MAHLER: Symphonies Nos. 9 and 10 (Adagio) – Gürzenich Orchestra, Cologne/ Markus Stenz – Oehms Classics – 2 SACDs

MAHLER: Symphonies Nos. 9 and 10 (Adagio) – Gürzenich Orchestra, Cologne/ Markus Stenz – Oehms Classics multichannel SACD OC654 (2 discs), Disc 1 – 78:12, Disc 2 – 23:19  (8/12/14) [Distr. by Naxos] *****:

With the Mahler catalog so full it’s nice to hear a really fine interpretation and recording, and we get both in this two-disc set from Oehms Classics, which caps a fine cycle of the complete Mahler symphonies.

First up is the Mahler Symphony No. 9 in D Major. Written between 1908 and 1909, it is the last complete symphony Mahler wrote. It is mysterious and profound, highlighting Mahler’s deep love of the earth. Well-loved, there are at least a hundred recordings available of the 9th.

This SACD with Markus Stenz and the Gürzenich Orchestra, Cologne, is the last in what has been regarded as an impressive Mahler series. This Ninth is first class, both in terms of the performance and the recording. Stenz has a way of making the most familiar music sound fresh, and his interpretations of the Mahler’s score strike me as being somehow ‘right’. Stenz studied with Leonard Bernstein at Tanglewood, and while the two interpretations of the symphony are quite different, Stenz must have been uplifted by his time with Bernstein.

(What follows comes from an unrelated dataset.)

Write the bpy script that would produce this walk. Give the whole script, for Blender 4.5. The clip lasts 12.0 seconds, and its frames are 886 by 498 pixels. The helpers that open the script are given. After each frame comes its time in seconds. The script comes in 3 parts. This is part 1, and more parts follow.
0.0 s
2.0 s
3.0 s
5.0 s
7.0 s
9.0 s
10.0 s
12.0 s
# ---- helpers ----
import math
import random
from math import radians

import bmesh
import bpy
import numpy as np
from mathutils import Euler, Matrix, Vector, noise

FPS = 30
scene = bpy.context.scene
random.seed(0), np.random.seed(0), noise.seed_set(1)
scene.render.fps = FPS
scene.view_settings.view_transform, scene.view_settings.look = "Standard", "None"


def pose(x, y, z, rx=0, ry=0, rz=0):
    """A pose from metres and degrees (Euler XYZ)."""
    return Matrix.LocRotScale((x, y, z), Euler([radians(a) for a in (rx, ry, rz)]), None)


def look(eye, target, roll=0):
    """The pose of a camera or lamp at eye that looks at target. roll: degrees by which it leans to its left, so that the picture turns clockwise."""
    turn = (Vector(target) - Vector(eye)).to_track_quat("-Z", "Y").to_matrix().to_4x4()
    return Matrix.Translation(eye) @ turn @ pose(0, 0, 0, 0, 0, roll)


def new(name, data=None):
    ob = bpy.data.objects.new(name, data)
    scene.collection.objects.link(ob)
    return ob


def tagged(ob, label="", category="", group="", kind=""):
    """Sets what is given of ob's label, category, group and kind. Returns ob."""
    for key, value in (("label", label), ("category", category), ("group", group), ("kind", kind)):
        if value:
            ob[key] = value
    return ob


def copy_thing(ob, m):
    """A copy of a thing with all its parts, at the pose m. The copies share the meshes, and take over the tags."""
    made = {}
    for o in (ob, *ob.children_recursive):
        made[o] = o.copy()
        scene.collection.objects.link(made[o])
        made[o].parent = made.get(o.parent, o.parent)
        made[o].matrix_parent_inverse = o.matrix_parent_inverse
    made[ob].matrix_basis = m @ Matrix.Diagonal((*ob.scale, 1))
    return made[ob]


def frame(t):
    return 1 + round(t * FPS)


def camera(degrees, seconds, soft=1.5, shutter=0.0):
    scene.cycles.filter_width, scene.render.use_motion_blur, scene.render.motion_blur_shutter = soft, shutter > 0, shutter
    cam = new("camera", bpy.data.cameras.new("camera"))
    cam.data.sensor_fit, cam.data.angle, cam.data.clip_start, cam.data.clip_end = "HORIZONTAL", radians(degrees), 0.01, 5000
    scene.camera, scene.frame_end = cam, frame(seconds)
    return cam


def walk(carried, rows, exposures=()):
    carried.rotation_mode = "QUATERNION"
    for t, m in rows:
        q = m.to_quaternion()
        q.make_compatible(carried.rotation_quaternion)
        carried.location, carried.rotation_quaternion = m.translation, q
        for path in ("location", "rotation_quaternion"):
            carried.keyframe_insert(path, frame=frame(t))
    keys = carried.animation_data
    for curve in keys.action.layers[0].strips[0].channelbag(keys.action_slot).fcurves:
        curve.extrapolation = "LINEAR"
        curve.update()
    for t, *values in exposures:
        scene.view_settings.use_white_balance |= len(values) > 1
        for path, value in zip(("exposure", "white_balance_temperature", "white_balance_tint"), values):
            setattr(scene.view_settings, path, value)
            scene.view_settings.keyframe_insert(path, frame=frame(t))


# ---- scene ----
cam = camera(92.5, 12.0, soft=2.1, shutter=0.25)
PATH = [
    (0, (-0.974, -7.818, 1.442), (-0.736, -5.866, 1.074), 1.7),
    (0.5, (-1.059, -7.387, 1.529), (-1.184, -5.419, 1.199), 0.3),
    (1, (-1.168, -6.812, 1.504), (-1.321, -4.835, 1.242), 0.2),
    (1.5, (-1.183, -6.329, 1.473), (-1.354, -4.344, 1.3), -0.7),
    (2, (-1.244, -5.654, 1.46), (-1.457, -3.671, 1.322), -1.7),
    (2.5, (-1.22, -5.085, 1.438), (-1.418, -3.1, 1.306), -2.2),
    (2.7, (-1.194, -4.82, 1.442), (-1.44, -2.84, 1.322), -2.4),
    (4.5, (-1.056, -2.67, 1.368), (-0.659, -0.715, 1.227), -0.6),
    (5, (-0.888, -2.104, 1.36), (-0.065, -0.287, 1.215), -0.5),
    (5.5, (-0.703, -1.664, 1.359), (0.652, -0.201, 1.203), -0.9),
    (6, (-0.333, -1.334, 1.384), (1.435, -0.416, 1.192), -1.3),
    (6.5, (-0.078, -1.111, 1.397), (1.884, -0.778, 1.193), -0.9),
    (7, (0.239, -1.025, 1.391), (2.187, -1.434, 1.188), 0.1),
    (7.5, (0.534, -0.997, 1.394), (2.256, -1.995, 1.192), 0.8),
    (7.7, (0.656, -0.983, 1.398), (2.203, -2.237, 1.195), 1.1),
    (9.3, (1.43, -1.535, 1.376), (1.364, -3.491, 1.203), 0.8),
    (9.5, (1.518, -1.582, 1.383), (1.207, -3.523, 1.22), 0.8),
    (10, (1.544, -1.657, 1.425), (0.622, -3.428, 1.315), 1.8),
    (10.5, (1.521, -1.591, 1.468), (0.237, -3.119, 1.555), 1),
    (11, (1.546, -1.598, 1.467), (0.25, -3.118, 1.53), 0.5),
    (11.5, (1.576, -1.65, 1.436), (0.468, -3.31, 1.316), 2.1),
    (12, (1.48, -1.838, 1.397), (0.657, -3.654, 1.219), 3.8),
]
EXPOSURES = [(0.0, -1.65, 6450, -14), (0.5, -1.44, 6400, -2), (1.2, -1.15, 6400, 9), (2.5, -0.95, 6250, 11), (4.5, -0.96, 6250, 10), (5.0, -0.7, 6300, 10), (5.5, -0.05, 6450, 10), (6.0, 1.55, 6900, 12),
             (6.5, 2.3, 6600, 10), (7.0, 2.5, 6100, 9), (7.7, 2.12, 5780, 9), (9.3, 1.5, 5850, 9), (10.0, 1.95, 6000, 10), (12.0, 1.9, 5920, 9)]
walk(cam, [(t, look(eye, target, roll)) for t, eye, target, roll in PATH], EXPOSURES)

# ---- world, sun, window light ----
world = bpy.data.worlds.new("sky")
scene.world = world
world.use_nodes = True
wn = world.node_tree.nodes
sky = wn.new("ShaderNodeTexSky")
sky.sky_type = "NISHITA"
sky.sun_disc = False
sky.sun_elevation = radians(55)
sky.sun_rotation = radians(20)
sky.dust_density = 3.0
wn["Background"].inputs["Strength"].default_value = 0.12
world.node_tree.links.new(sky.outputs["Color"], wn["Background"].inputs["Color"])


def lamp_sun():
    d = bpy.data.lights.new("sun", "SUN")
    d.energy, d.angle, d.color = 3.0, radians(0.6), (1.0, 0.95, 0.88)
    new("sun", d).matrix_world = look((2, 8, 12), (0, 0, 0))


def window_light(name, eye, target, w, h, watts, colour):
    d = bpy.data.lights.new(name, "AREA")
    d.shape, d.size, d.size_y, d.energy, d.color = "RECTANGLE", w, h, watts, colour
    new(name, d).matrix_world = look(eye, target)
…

The recording is excellent and very natural. It captures the elusive goal of sounding like one is listening to a live performance. This SACD gets everything right, from the capturing of the acoustics of the room in the rear channels, to giving us a very holographic image of the orchestra in the front channels. There is no excessive spotlighting of soloists, and the strings are smooth and revealing. I don’t think one could ask for a better recording or performance.

The second disc in the set gives us the Adagio from the unfinished Mahler Symphony No. 10. The composer had a reasonably complete version of the Tenth, but it was not orchestrated fully before his death. The Adagio was most complete, and that is usually performed. Mahler was in a heightened state of anxiety when he was writing the Tenth, due to his declining health and and his wife’s affair with another man.

The Tenth, or at least what we hear, is Mahler’s most dissonant work. It’s rendered beautifully by Stenz and his orchestra, and again it’s a recording of great merit technically.

This is the only Mahler I’ve heard in this series from Oehms Classics, but it certainly encourages me to listen to more. It’s surely among the finest of the recent Mahler recordings, and the performance is expressive and flawless. Highly recommended!